Сначала в детдоме были дети только политических. Туда, кстати, приехало довольно много взрослых ребят, десятиклассников. Многие уже за рубежом побывали и говорили на нескольких языках. Мои сверстники были гораздо взрослее меня, я же была каким-то наивным ребенком. Я была настолько прибита, что мне было все равно, что со мной будет, что со мной сделают, вот такое было жуткое состояние. На территории были качели, я все время качалась. Раскачивалась и думала: вот, я сейчас улечу отсюда к маме. И все педагоги, преподаватели, воспитатели знали, в каком я состоянии. Я уходила на качели, они меня находили: ну, что ты здесь? Не надо, хватит. Сначала уговаривали, потом настаивали. А потом и заставили: хватит тебе тут качаться.

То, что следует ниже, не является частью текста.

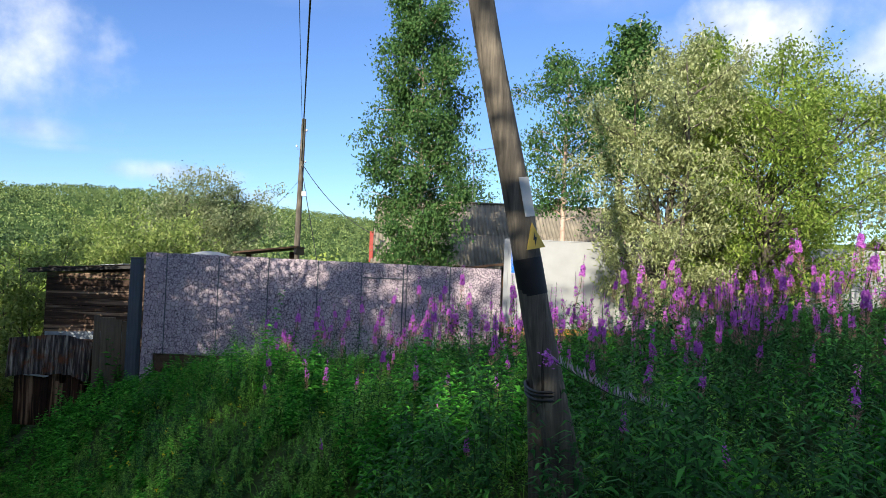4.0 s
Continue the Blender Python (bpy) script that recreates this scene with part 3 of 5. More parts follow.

Всем воспитателям я задавала один и тот же вопрос: а где моя мама? Я не уставала повторять: где моя мама? В детдоме были дети, которые уже переписывались с родителями, и я подходила к каждому и спрашивала: «А ты кому пишешь? Маме, да? Припиши: нет ли у вас Лидии Яковлевны Борель?» Потом к другому: «А ты, ты куда пишешь? В Караганду? Ну, припиши: нет ли у вас Лидии Яковлевны? А ты, в Акмолинск? Спроси, нет ли там моей мамы, Лидии Яковлевны Борель?..» И вдруг однажды подбежала ко мне Нина Исаенко: «Нелль, посмотри, что моя мама пишет: кажется, у них такая есть!» Это была первая весточка. А через некоторое время секретарь директора детдома стал меня искать: «Где Неля Тачко? Ей письмо от мамы». Я схватила письмо, это был треугольничек, и помчалась к Геннадию — дошколята жили за два километра, в селе, в обычной избе. «Геночка, нам письмо от мамы!» В том письме мама писала, как она рада, что нас нашла, что ждет от нас весточки. Мы начали переписываться. Мама меня очень поддерживала. Я послала ей свою первую маленькую фотографию. Потом эта фотография у нее лежала под стеклом на рабочем столе. Там у каждой мамы были фотографии детей. Видимо, их это как-то спасало. После того как я получила письмо от мамы, мне уже ничего не было страшно: я обязательно ее увижу, я к ней поеду. Теперь у меня была цель — встретиться с мамой.
Много позже я узнала, что маме дали протокол, где было написано, что она знала о том, что папа занимался контрреволюционной деятельностью, и вовремя не сообщила. Мама написала «не согласна» и поставила подпись. Моя смелая мамочка вот так написала, и ее тут же поместили в Бутырку, где она пробыла около месяца, и потом ее отправили в АЛЖИР.